Thanks. I read all that stuff and I'm still afraid.
If I were feeling that way about rooting my device (and I have felt that way), I'd not root my device anymore than if I felt afraid to do anything else that was not really necessary; the root exploits for these things are about choice about customizations that the manufacturers and carriers don't want users messing with.
They get more revenue by including the apps and widgets that most rooters remove as "bloatware." They also spend a lot of resources, time and money on support from users who rendered their devices unusable in rooting and modification attempts, thus the company's ongoing efforts to prevent root exploits via OTA updates, etc.
Modern Android devices are fast, reliable and user friendly (once the user gets to know the menus and finds the user manual (most often a pdf file somewhere in the internet). They now have huge, fast processors and a lot of internal memory, etc.
Rooters want to do a whole list of things that are seen by them as necessary and by others as not necessary. So, the choice is there and if being afraid is holding you back, well, just wait and read around; educate yourself.

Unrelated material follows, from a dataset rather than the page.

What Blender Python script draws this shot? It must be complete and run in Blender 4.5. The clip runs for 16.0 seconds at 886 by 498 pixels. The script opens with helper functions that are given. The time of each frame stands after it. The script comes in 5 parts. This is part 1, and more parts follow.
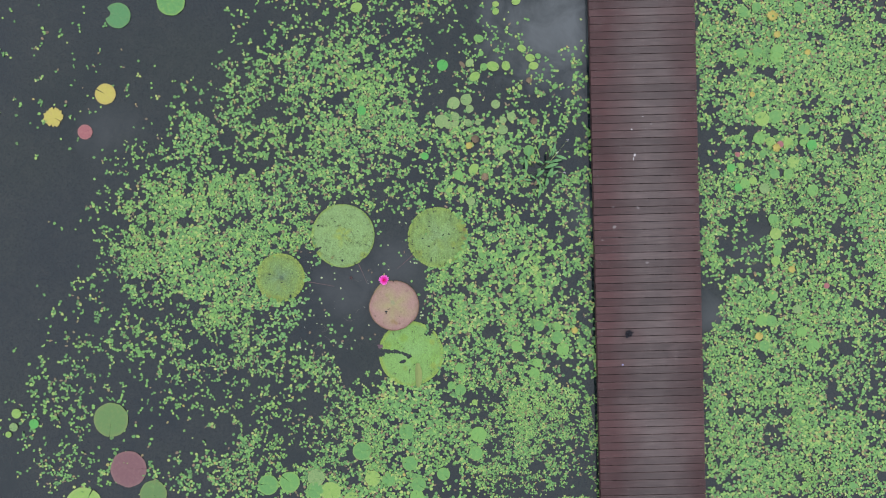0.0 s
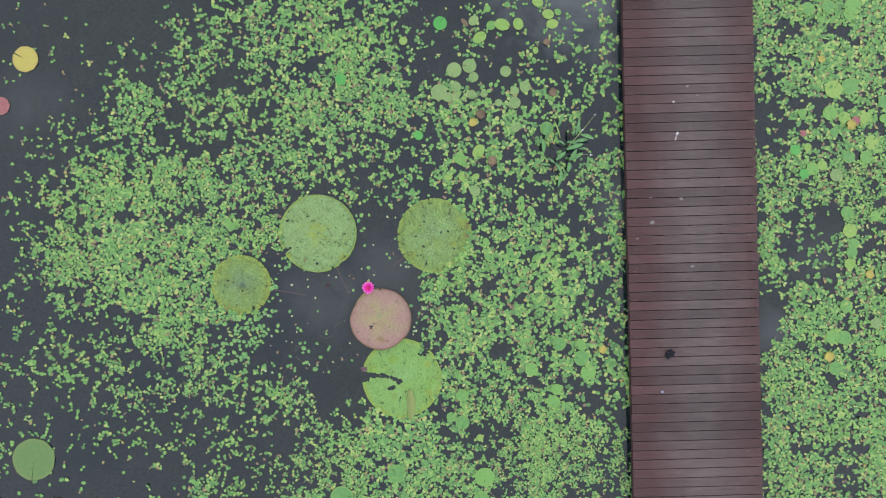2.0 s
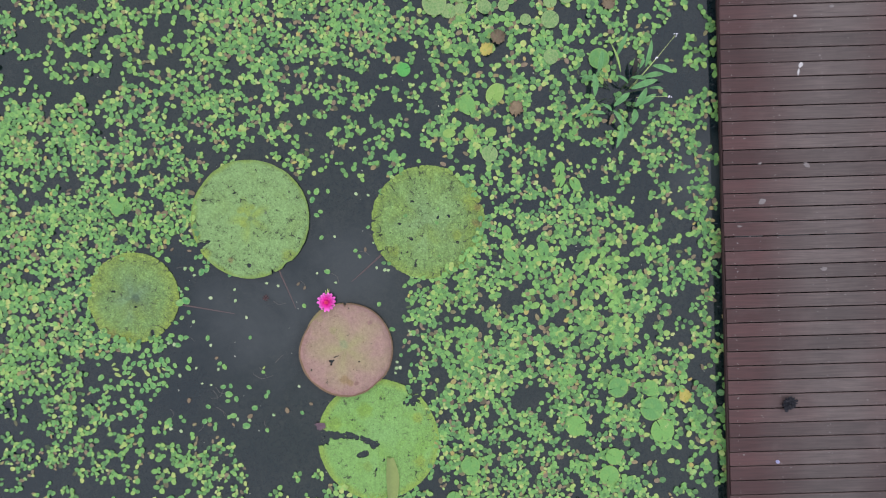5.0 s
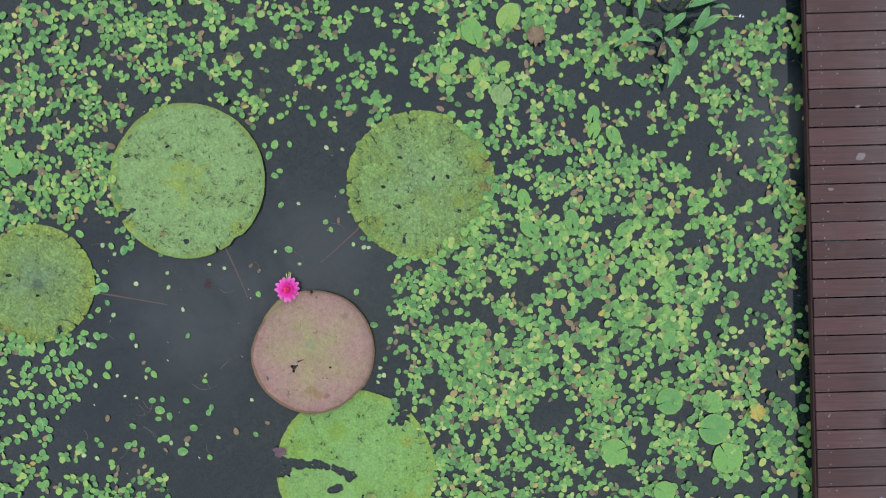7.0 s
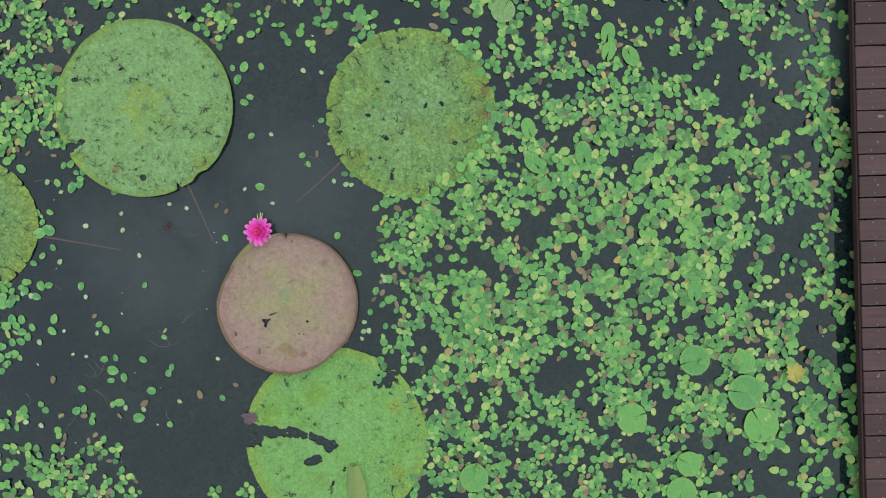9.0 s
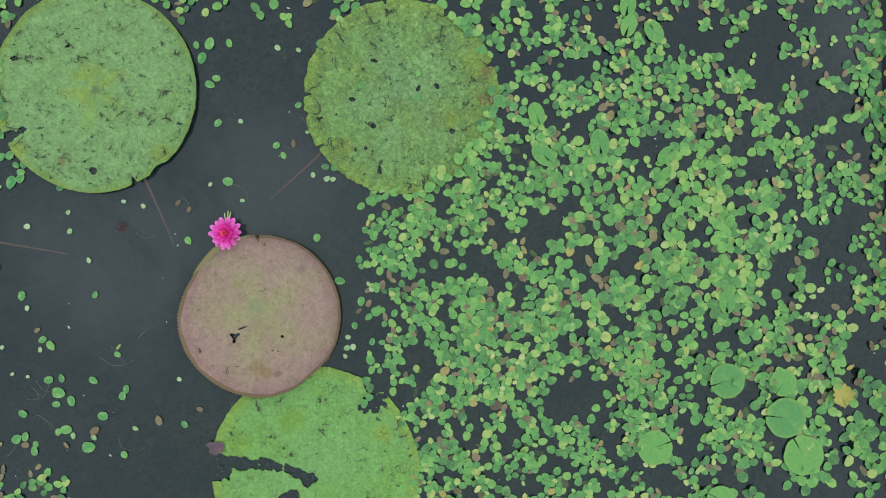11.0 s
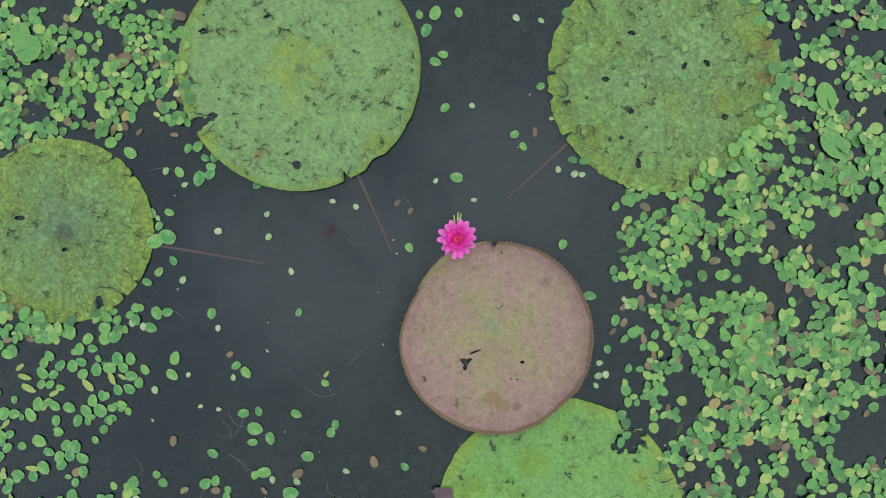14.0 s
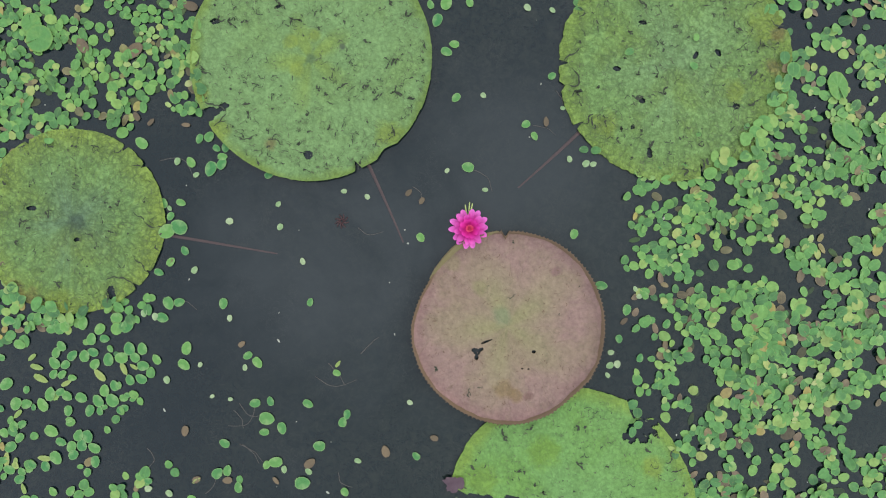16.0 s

Read the issues and "bricked" device threads that populate all device root sub-forums. Some overcome all that and go ahead with it; I did with my Eris, my Fascinate, my Droid 3, my first Galaxy 7" Tab.. and
always went back to stock after finding very little difference detected in performance (although it was fun manipulating the CPU speed, etc for a while).
Take your time to learn about it.. use your device stock for a while. Make sure that whatever issues/bugs you detect are not merely user error, configuration conflicts between apps and widgets vying for resources, etc. Jumping to root to resolve that stuff will prove futile and make no difference at all.. it's all about learning how to use the stock device then deciding if you want to root for whatever reasons.